Sementara itu, Raja Kelelawar sudah menggigil kedinginan tapi tetap tidak menghisap darah In Lee. Rekannya datang, Raja Kelelawar berkata ia masih menghormati In Lee sebagai cucu Raja Elang Langit, ia lebih baik mati daripada menghisap darahnya. In Lee dibiarkan pergi. In Lee pun amat berterimakasih, kesan buruknya terhadap Raja Kelelawar hilang seketika. Saat rekannya mengobati Raja Kelelawar, ternyata ada orang lain yang memperhatikan mereka yaitu anak dan murid Keluarga Wu/Bu. (Keluarga yang dulu mencelakakan Bu Ki). Melihat Raja Kelelawar sekarat sedang diobati, Bu ingin menangkapnya diam-diam, terpikir olehnya pujian dari 6 perguruan lain karena ia berhasil menangkap jagoan Sekte Ming. Tetapi ternyata telinga Raja Kelelawar amat tajam mendeteksi serangan diam-diam Bu. Tahu Bu bermaksud jahat, maka tanpa ampun dihisapnya darah Bu. Adik seperguruan Bu menyaksikan kematian kekasihnya dengan ketakutan, iapun kabur ke Puncak Terang, berkumpul bersama 6 Perguruan Besar lainnya. Ia melapor pada Tuan Bu tentang kematian anaknya oleh Raja Kelelawar. Mereka makin mantap ikut menyerang Sekte Ming.

Sementara itu, Song Ceng Su (putra murid pertama Butong, Song Wan Kiauw), sibuk merayu Ciu Cie Jiak.

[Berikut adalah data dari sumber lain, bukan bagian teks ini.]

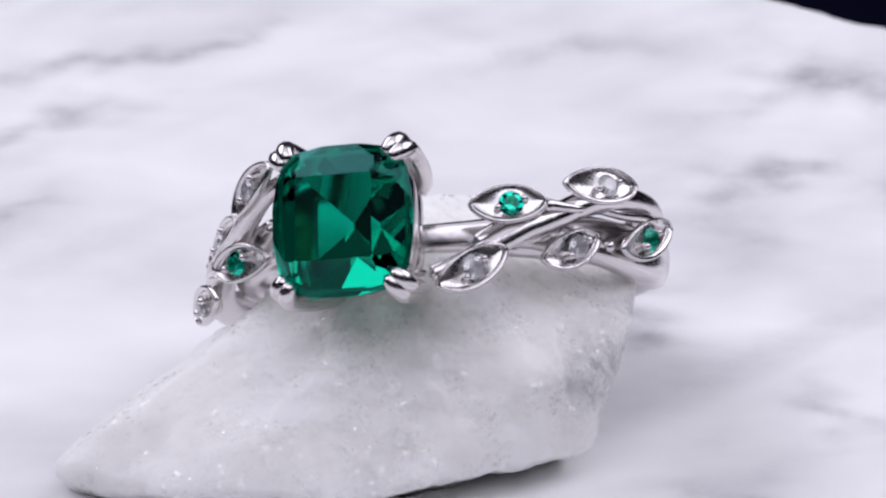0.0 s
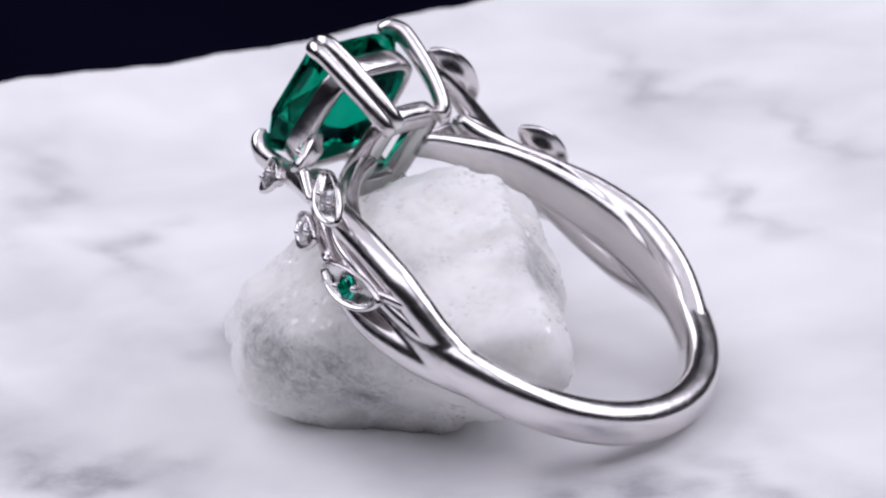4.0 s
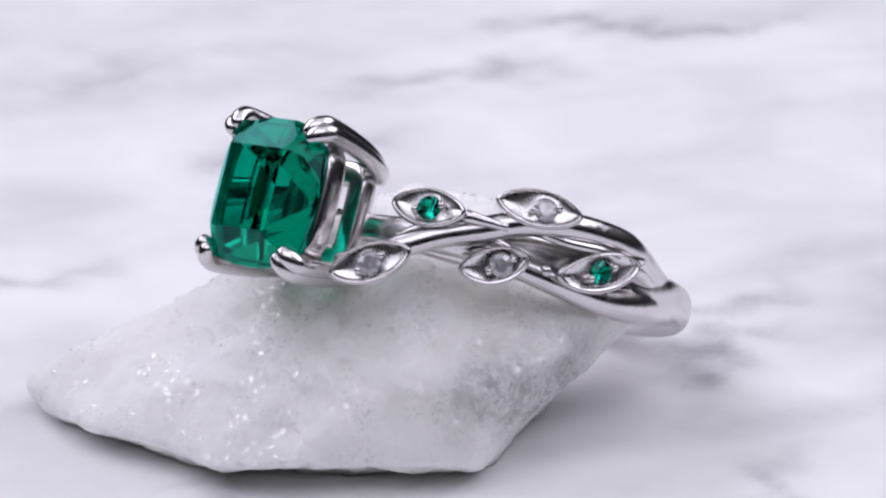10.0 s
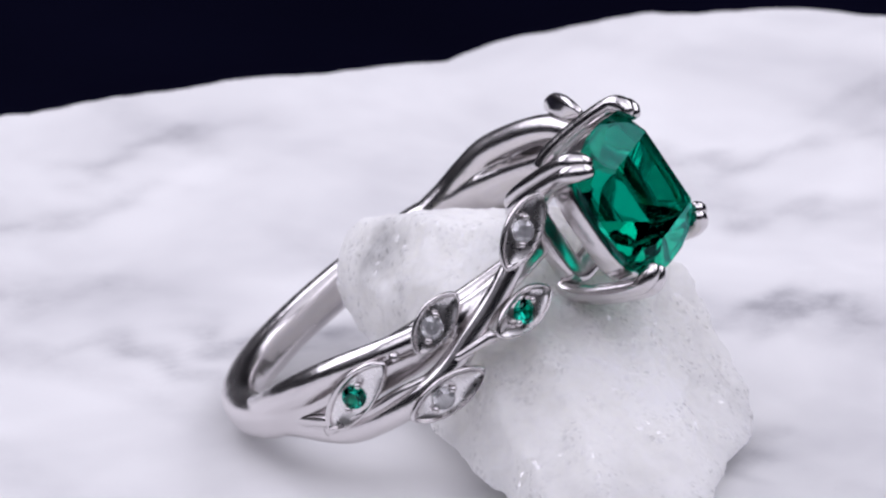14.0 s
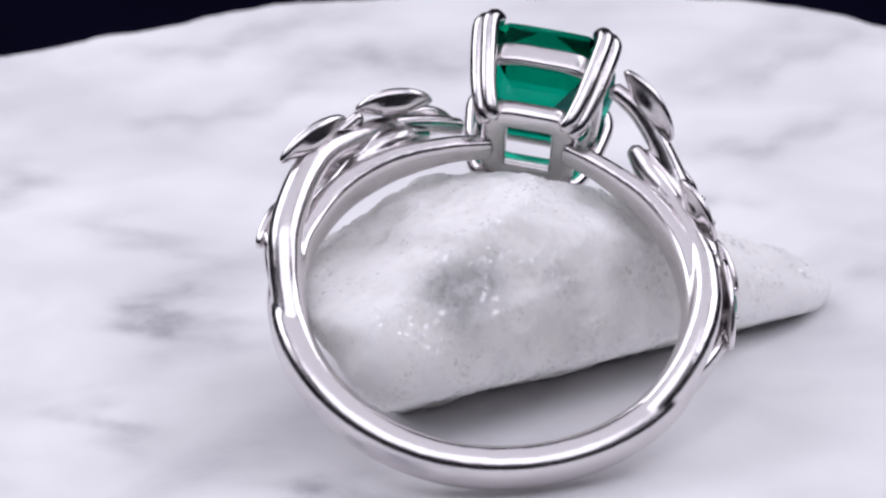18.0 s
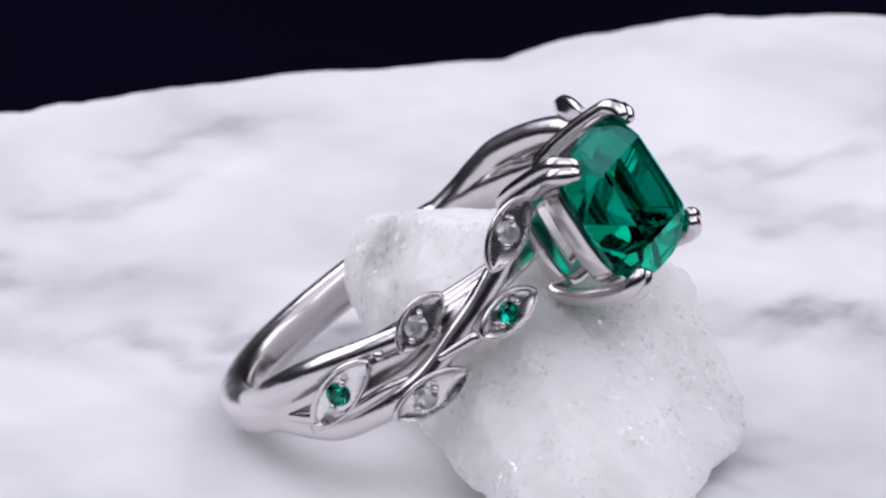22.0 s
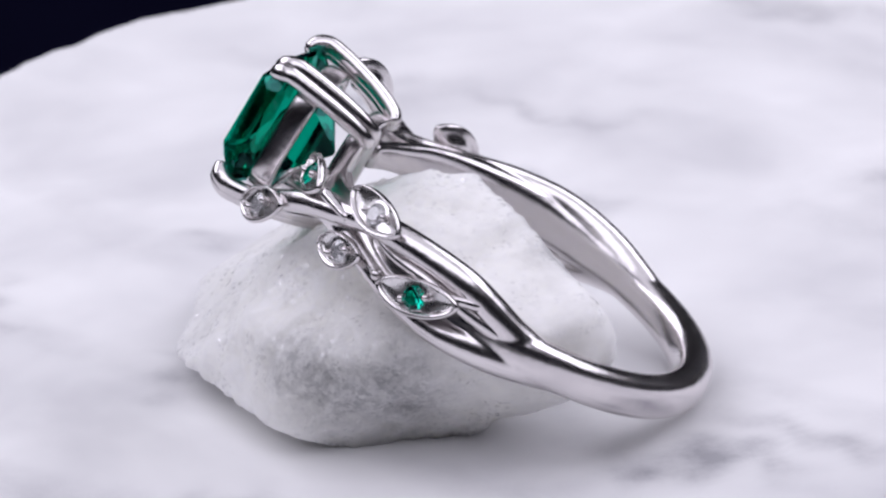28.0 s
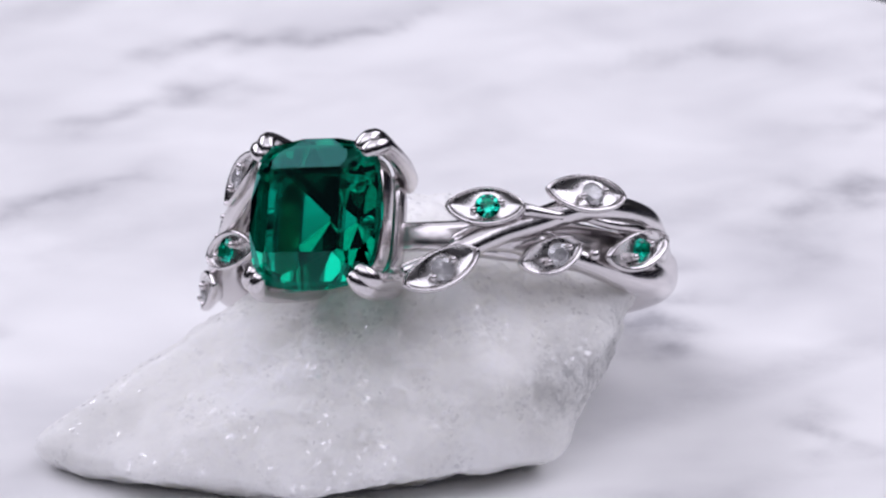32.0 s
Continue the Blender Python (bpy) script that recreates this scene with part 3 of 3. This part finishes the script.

Teng Bin Kun meledeknya, namun Cie Jiak hanya tersenyum pergi dan tidak terlalu menanggapinya. Song Wan Kiauw bertanya-tanya apa mungkin Cie Jiak sudah terpikat orang lain. Kata seorang murid Go Bi, mungkin Cie Jiak merasa kalau dirinya akan menggantikan Biat Coat, maka ia tidak boleh terlalu memikirkan urusan cinta. Teng Bin Kun kaget mendengarnya, ia marah dan berkata ialah yang akan menggantikan Biat Coat karena ia lebih senior, bukan Ciu Cie Jiak. Di tempat lain Cie Jiak melamun sendiri, ia sebenarnya tersanjung atas perhatian Song Ceng Su, namun hatinya telah terpaut pada Thio Bu Ki yang masih menyimpan saputangan yang ia berikan waktu kecil.

Dalam perundingan 6 perguruan, Song Wan Kiauw sebenarnya amat curiga kenapa Biksu Yanzheng (Seng Kun yang menyamar) tahu betul seluk beluk Markas Sekte Ming, namun putranya Song Ceng Su tak terlalu ambil pusing, katanya yang penting itu memudahkan kita menyerang Sekte Ming. Ia juga memanfaatkan momen ini untuk merebut hati dan melindungi Cie Jiak.

Rombongan Minmin berpapasan dengan Seng Kun yang ternyata sudah kembali dari Puncak Terang. Minmin jadi curiga gurunya itu mempunyai agenda sendiri selain sebagai kepentingan Mongol. Ia membiarkan Seng Kun pergi, namun dalam hati ia tidak mempercayai Seng Kun dan mulai menyuruh anak buahnya yang lain mengawasi gerak gerik Seng Kun.

Yo Siao menyuruh putrinya Yo Put Hui untuk sembunyi di lorong rahasia bila penyerang tiba, sementara ia akan bertahan bersama anak buahnya. Tapi Yo Put Hui menolak, ia ingin terus bersama ayahnya apapun yang terjadi, ia sudah kehilangan ibunya (yang dibunuh Biat Coat) dan tak mau kehilangan ayah. Sementara itu, Biksu Kantung, Raja Kelelawar dan rekannya tiba di markas Sekte Ming melalui jalan rahasia. Biksu Kantung bercerita bahwa anak muda yang ada di dalam kantungnya adalah bocah pemberani berhati mulia dan sudah berkorban untuk Sekte Ming dengan menahan pukulan Biat Coat. Ke 4 petinggi Sekte Ming itu mulai menyadari pentingnya persatuan untuk mengatasi serangan pihak luar. Di dalam kantung, Bu Ki mendengarkan semua percakapan mereka dan mengenali siapa saja mereka.